Supplied data
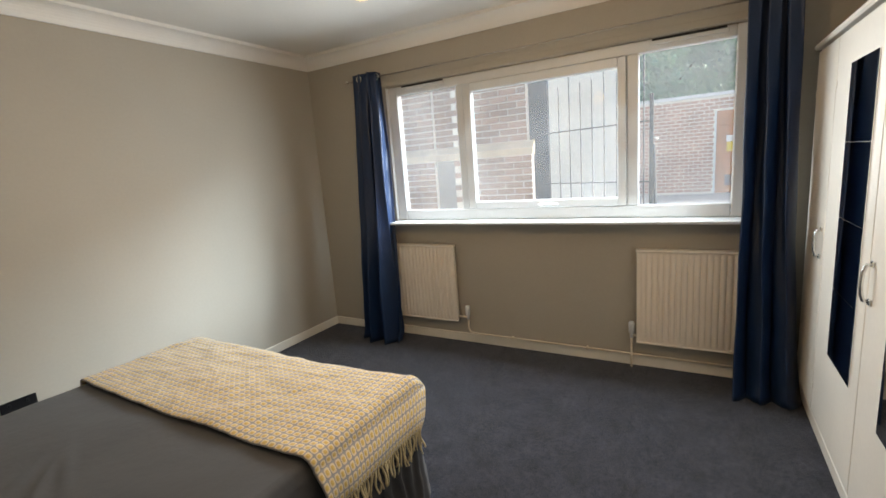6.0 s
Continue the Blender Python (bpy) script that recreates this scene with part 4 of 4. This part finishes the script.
# ---- brick building across the yard ----
bb = thing("brick_building", (6.2, 4.7, -0.06), "red-brown brick building with a buff stone course", "building")
part("wall_core", boxes((5.782, 3.435, -0.06, 6.55, 4.40, 5.5), (5.782, 4.68, -0.06, 6.55, 8.0, 5.5), (5.832, 4.4005, -0.06, 6.55, 4.6795, 5.5)), M["mortar"], bb, "brickwork with pale mortar")
part("plinth_core", boxes((5.712, 3.365, -0.06, 5.7815, 4.37, 1.47), (5.712, 4.65, -0.06, 5.7815, 8.0, 1.47)), M["mortar"], bb)
# Plain strip, darker than the brickwork, below the stone course.
part("recess_panel", boxes((5.765, 4.4005, -0.06, 5.8315, 4.6795, 1.46)), M["strip_grey"], bb, "darker grey strip low down between two brick piers")
# Narrow dark blue-grey slab just past the brick corner.
part("side_cladding", boxes((5.87, 3.215, -0.06, 5.93, 3.4345, 5.5)), M["slate"], bb, "dark blue-grey upright strip beside the brickwork")
bm = bmesh.new()
prof = [(5.775, 1.47), (5.690, 1.47), (5.690, 1.545), (5.775, 1.63)]
ra = [bm.verts.new((x, 3.345, z)) for x, z in prof]
rb = [bm.verts.new((x, 8.0, z)) for x, z in prof]
for k in range(4):
    bm.faces.new((ra[k], ra[(k + 1) % 4], rb[(k + 1) % 4], rb[k]))
bm.faces.new(ra[::-1])
bm.faces.new(rb)
bmesh.ops.recalc_face_normals(bm, faces=bm.faces)
part("stone_course", bm, M["stone"], bb, "buff stone weathering course")
part("roof", boxes((5.6, 3.3, 5.505, 6.9, 8.2, 5.65)), M["slate"], bb)

# garage block with timber doors
ga = thing("garage_building", (18.0, 0.5, -0.06), "low red brick garage block with a flat white-edged roof", "building")
GX, GZ = 17.0, 2.86
part("wall_core", boxes((GX + 0.012, -8.0, -0.06, GX + 5, -2.2, GZ), (GX + 0.012, 1.32, -0.06, GX + 5, 6.0, GZ), (GX + 0.012, -2.2, 2.42, GX + 5, 1.32, GZ)), M["mortar"], ga)
part("roof_edge", boxes((GX - 0.10, -8.2, GZ + 0.001, GX + 5.1, 6.2, GZ + 0.10), bevel=0.01), M["upvc"], ga, "white roof edge")
for y0 in (-0.45, -2.15):
    dd = part("door", boxes((GX + 0.05, y0 + 0.01, -0.05, GX + 0.10, y0 + 0.83, 1.98), (GX + 0.05, y0 + 0.85, -0.05, GX + 0.10, y0 + 1.68, 1.98), bevel=0.006), M["timber"], ga, "orange stained timber double door")
    for yy in (y0 + 0.22, y0 + 1.06):
        for k in range(6):
            part("vent_slat", boxes((GX + 0.030, yy, 0.18 + k * 0.055, GX + 0.049, yy + 0.40, 0.215 + k * 0.055)), M["vent_metal"], dd)
    part("transom", boxes((GX + 0.04, y0 + 0.01, 2.02, GX + 0.09, y0 + 1.68, 2.40), bevel=0.004), M["timber"], ga)
# Added sheet that stops daylight showing through the gaps between the doors.
part("door_backing", boxes((GX + 0.12, -2.2, -0.05, GX + 0.16, 1.319, 2.42)), M["timber"], ga)
part("door_jamb", boxes((GX - 0.01, 1.262, -0.06, GX + 0.12, 1.319, 2.41)), M["upvc"], ga, "white door frame")
part("sign", boxes((GX + 0.044, 0.68, 1.20, GX + 0.0495, 0.98, 1.48)), M["sign_yellow"], ga, "yellow warning sign")
part("sign_head", boxes((GX + 0.044, 0.66, 1.49, GX + 0.0495, 1.0, 1.68)), M["ink"], ga, "white sign board")


# ---- trees behind the garage ----
def tree(x, y, h, spread, seed, label):
    rng = random.Random(seed)
    t = thing("tree", (x, y, -0.06), label, "tree", "trees behind the garage")
    bm = tube(bmesh.new(), [(x, y, -0.06), (x + 0.1, y, h * 0.25), (x - 0.1, y + 0.1, h * 0.55), (x, y, h * 0.85)], 0.22, 10, 0.05)
    tips = []
    for i in range(9):
        a = i * 2.4 + seed
        z = h * (0.25 + 0.06 * i)
        r = spread * rng.uniform(0.55, 0.95)
        e = Vector((x + r * math.cos(a), y + r * math.sin(a), z + h * 0.16))
        tube(bm, [(x, y, z), (x + 0.5 * (e.x - x), y + 0.5 * (e.y - y), z + h * 0.05), e], 0.07, 6, 0.015)
        tips.append(e)
    part("trunk", bm, M["bark"], t)
    bm = bmesh.new()
    cl = [(e, rng.uniform(0.7, 1.25)) for e in tips] + [(Vector((x + rng.gauss(0, spread * 0.45), y + rng.gauss(0, spread * 0.45), h * rng.uniform(0.25, 1.0))), rng.uniform(0.6, 1.2)) for _ in range(60)]
    for c, r in cl:
        for _ in range(150):
            d = Vector((rng.gauss(0, 1), rng.gauss(0, 1), rng.gauss(0, 0.8)))
            p = c + d.normalized() * r * rng.uniform(0.35, 1.0)
            s = rng.uniform(0.13, 0.26)
            a = Vector((rng.gauss(0, 1), rng.gauss(0, 1), rng.gauss(0, 1))).normalized()
            b = a.orthogonal().normalized()
            vs = [bm.verts.new(p + a * s), bm.verts.new(p + b * s * 0.5), bm.verts.new(p - a * s), bm.verts.new(p - b * s * 0.5)]
            bm.faces.new(vs)
    part("crown", bm, M["foliage"], t)


tree(23.5, 3.2, 8.0, 2.2, 1, "broad leafy green tree behind the garage")
tree(23.0, -0.6, 7.5, 2.3, 2, "leafy green tree with a rounded crown behind the garage")
tree(23.8, -4.4, 8.2, 2.3, 3, "tall leafy green tree behind the garage")
tree(24.5, 6.8, 8.4, 2.3, 4, "tall leafy green tree past the garage")

# ---- brickwork, piece by piece ----
BL, BH, BD, J = 0.215, 0.065, 0.10, 0.010
kit = []
for ln in (BL, 0.1025):
    kit.append((ln, mesh_of("brick", boxes((0, 0, 0, BD, ln, BH), bevel=0.003), M["brick"])))
rng = random.Random(21)


def courses(x, y_start, y_end, z_lo, z_hi, parent):
    row, z = 0, z_lo
    while z + BH <= z_hi:
        y, first = y_start, True
        while y < y_end:
            ln, me = kit[1] if (first and row % 2) else kit[0]
            ob = new("brick", me)
            ob.parent = parent
            ob.location = Vector((x + rng.uniform(-0.003, 0.003), y, z)) - ORIGIN[bb.name]
            y += ln + J
            first = False
        z += BH + J
        row += 1


courses(5.774, 3.438, 4.30, 1.635, 2.80, bb)
courses(5.704, 3.368, 4.25, 0.72, 1.465, bb)
courses(5.774, 4.685, 5.40, 1.635, 2.80, bb)
courses(5.704, 4.655, 5.40, 0.72, 1.465, bb)
# the recess, and the brickwork farther along and higher up
vs_, fs_ = [], []
for bx, ya, yb, za, zb in ((5.824, 4.405, 4.675, 1.635, 5.4), (5.774, 5.585, 7.95, 1.635, 2.80), (5.704, 5.555, 7.95, 0.72, 1.465), (5.774, 3.438, 4.40, 2.835, 5.4), (5.774, 4.685, 7.95, 2.835, 5.4)):
    row, z = 0, za
    while z + BH <= zb:
        y = ya
        while y < yb - 0.04:
            ye = min(yb, y + (0.1025 if y == ya and row % 2 else BL))
            i, xa = len(vs_), bx + rng.uniform(-0.003, 0.003)
            vs_ += [(xa, y, z), (xa, ye, z), (xa, ye, z + BH), (xa, y, z + BH), (bx + 0.02, y, z), (bx + 0.02, ye, z), (bx + 0.02, ye, z + BH), (bx + 0.02, y, z + BH)]
            fs_ += [(i, i + 3, i + 2, i + 1), (i, i + 1, i + 5, i + 4), (i + 2, i + 3, i + 7, i + 6), (i, i + 4, i + 7, i + 3), (i + 1, i + 2, i + 6, i + 5)]
            y = ye + J
        z += BH + J
        row += 1
me = bpy.data.meshes.new("far_brickwork")
me.from_pydata([Vector(v) - ORIGIN[bb.name] for v in vs_], [], fs_)
me.materials.append(M["brick"])
fb = new("far_brickwork", me)
fb.parent = bb
fb["kind"] = "stuff"
row, z = 0, 0.0
vs_, fs_ = [], []
GH, GL, GJ = 0.086, 0.235, 0.022
while z + GH < GZ:
    y = -2.2 + (0.128 if row % 2 else 0.0) - 0.3
    while y < 5.6:
        ya, yb = y, y + GL
        if z < 2.40:
            ya = max(ya, 1.325)
        if yb - ya > 0.03:
            i = len(vs_)
            xa = GX + rng.uniform(-0.002, 0.002)
            vs_ += [(xa, ya, z), (xa, yb, z), (xa, yb, z + GH), (xa, ya, z + GH), (GX + 0.02, ya, z), (GX + 0.02, yb, z), (GX + 0.02, yb, z + GH), (GX + 0.02, ya, z + GH)]
            fs_ += [(i, i + 3, i + 2, i + 1), (i, i + 1, i + 5, i + 4), (i + 2, i + 3, i + 7, i + 6), (i, i + 4, i + 7, i + 3), (i + 1, i + 2, i + 6, i + 5)]
        y += GL + GJ
    z += GH + GJ
    row += 1
me = bpy.data.meshes.new("brickwork")
me.from_pydata([Vector(v) - ORIGIN[ga.name] for v in vs_], [], fs_)
me.materials.append(M["garage_brick"])
gb = new("brickwork", me)
gb.parent = ga
gb["kind"] = "stuff"
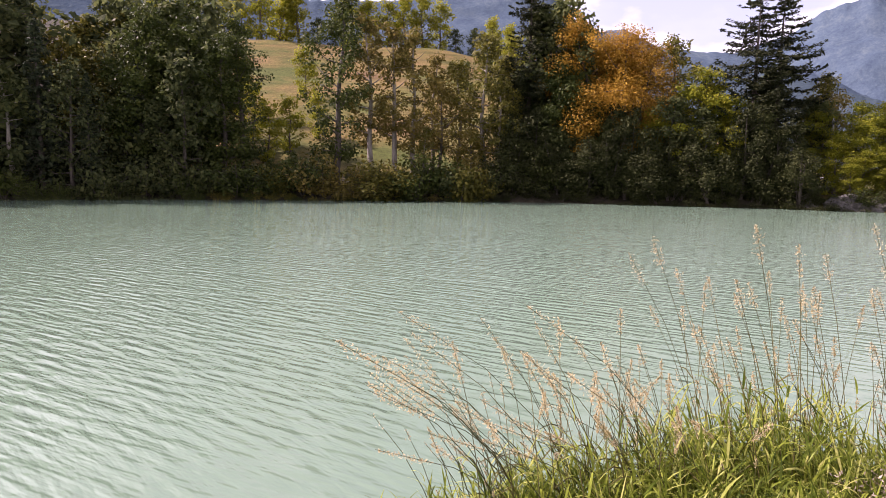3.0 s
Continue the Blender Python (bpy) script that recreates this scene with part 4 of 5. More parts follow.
for b in np.arange(-42, 98, 1.55):
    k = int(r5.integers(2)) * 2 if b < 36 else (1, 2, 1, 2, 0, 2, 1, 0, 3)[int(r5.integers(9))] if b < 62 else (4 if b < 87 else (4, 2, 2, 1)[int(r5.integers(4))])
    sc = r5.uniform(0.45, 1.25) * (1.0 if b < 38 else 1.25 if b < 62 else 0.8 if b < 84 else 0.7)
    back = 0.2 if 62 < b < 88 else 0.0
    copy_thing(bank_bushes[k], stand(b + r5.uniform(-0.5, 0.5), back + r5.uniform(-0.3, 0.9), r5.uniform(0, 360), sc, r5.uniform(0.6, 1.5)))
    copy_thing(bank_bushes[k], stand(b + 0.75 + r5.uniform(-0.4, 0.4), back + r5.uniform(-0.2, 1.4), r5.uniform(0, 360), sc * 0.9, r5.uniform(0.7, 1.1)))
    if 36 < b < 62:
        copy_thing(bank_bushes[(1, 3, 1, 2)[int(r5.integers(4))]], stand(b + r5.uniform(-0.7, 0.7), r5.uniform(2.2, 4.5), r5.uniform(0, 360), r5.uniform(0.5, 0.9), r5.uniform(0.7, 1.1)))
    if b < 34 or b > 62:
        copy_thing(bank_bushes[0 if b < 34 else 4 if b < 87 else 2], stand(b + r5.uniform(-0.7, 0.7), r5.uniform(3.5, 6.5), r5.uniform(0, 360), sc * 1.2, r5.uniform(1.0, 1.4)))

# low boughs that dip to the waterline; past bearing 61 in the shade-coloured leaf
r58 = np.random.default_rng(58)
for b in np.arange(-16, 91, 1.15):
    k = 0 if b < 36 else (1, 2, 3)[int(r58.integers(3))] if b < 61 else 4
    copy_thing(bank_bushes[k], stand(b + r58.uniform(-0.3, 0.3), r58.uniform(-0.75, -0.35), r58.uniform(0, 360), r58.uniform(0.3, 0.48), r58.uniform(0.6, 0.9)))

# the wood thickens where the shore runs away up the lake
r51 = np.random.default_rng(51)
for b in np.arange(-44, -24, 1.7):
    for back in (1.5, 12.0, 26.0):
        place = stand(b + r51.uniform(-0.7, 0.7), back + r51.uniform(-1, 3), r51.uniform(0, 360), r51.uniform(1.1, 1.6) * (0.8 if back < 5 else 1.35), r51.uniform(0.95, 1.15))
        if back > 5:
            deep_places[int(r51.integers(2))].append(place)
        else:
            copy_thing(dark_trees[int(r51.integers(3))], place)

for b in np.arange(-46, 2, 2.1):
    for back in (44.0, 66.0):
        deep_places[int(r51.integers(2))].append(stand(b + r51.uniform(-0.8, 0.8), back + r51.uniform(-4, 4), r51.uniform(0, 360), r51.uniform(1.4, 1.9), r51.uniform(0.95, 1.15)))

for b in (-38, -36, -34, -32, -30):
    deep_places[b % 4 // 2].append(stand(b, 95, b * 41, 2.4))

# the trees deep in the forest, too close together to tell apart, as one wood
forest = thing("deep_forest", ONE, "close dark forest rising behind the far bank", "forest", kind="stuff")
for src, places in zip(deep_trees, deep_places):
    for piece in src.children:
        me = piece.data
        co_ = np.empty(len(me.vertices) * 3, dtype=np.float32)
        me.vertices.foreach_get("co", co_)
        co_ = co_.reshape(-1, 3)
        quads = np.empty(len(me.loops), dtype=np.int32)
        me.loops.foreach_get("vertex_index", quads)
        quads = quads.reshape(-1, 4)
        vs = [co_ @ np.array(q.to_3x3()).T + np.array(q.translation) for q in places]
        fs = [quads + len(co_) * i for i in range(len(places))]
        word = "trunks" if piece.name.startswith("trunk") else "crowns"
        tagged(part(word, mesh_from(word, np.concatenate(vs), np.concatenate(fs), me.materials[0]), None, forest), kind="stuff")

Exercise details
This exercise asks for the lines from the line with "More parts follow." to the line with "1.9), r51.uniform(0.95, 1.15)))", both lines included, set down exactly and with nothing else.

Reply
Continue the Blender Python (bpy) script that recreates this scene with part 4 of 5. More parts follow.
for b in np.arange(-42, 98, 1.55):
    k = int(r5.integers(2)) * 2 if b < 36 else (1, 2, 1, 2, 0, 2, 1, 0, 3)[int(r5.integers(9))] if b < 62 else (4 if b < 87 else (4, 2, 2, 1)[int(r5.integers(4))])
    sc = r5.uniform(0.45, 1.25) * (1.0 if b < 38 else 1.25 if b < 62 else 0.8 if b < 84 else 0.7)
    back = 0.2 if 62 < b < 88 else 0.0
    copy_thing(bank_bushes[k], stand(b + r5.uniform(-0.5, 0.5), back + r5.uniform(-0.3, 0.9), r5.uniform(0, 360), sc, r5.uniform(0.6, 1.5)))
    copy_thing(bank_bushes[k], stand(b + 0.75 + r5.uniform(-0.4, 0.4), back + r5.uniform(-0.2, 1.4), r5.uniform(0, 360), sc * 0.9, r5.uniform(0.7, 1.1)))
    if 36 < b < 62:
        copy_thing(bank_bushes[(1, 3, 1, 2)[int(r5.integers(4))]], stand(b + r5.uniform(-0.7, 0.7), r5.uniform(2.2, 4.5), r5.uniform(0, 360), r5.uniform(0.5, 0.9), r5.uniform(0.7, 1.1)))
    if b < 34 or b > 62:
        copy_thing(bank_bushes[0 if b < 34 else 4 if b < 87 else 2], stand(b + r5.uniform(-0.7, 0.7), r5.uniform(3.5, 6.5), r5.uniform(0, 360), sc * 1.2, r5.uniform(1.0, 1.4)))

# low boughs that dip to the waterline; past bearing 61 in the shade-coloured leaf
r58 = np.random.default_rng(58)
for b in np.arange(-16, 91, 1.15):
    k = 0 if b < 36 else (1, 2, 3)[int(r58.integers(3))] if b < 61 else 4
    copy_thing(bank_bushes[k], stand(b + r58.uniform(-0.3, 0.3), r58.uniform(-0.75, -0.35), r58.uniform(0, 360), r58.uniform(0.3, 0.48), r58.uniform(0.6, 0.9)))

# the wood thickens where the shore runs away up the lake
r51 = np.random.default_rng(51)
for b in np.arange(-44, -24, 1.7):
    for back in (1.5, 12.0, 26.0):
        place = stand(b + r51.uniform(-0.7, 0.7), back + r51.uniform(-1, 3), r51.uniform(0, 360), r51.uniform(1.1, 1.6) * (0.8 if back < 5 else 1.35), r51.uniform(0.95, 1.15))
        if back > 5:
            deep_places[int(r51.integers(2))].append(place)
        else:
            copy_thing(dark_trees[int(r51.integers(3))], place)

for b in np.arange(-46, 2, 2.1):
    for back in (44.0, 66.0):
        deep_places[int(r51.integers(2))].append(stand(b + r51.uniform(-0.8, 0.8), back + r51.uniform(-4, 4), r51.uniform(0, 360), r51.uniform(1.4, 1.9), r51.uniform(0.95, 1.15)))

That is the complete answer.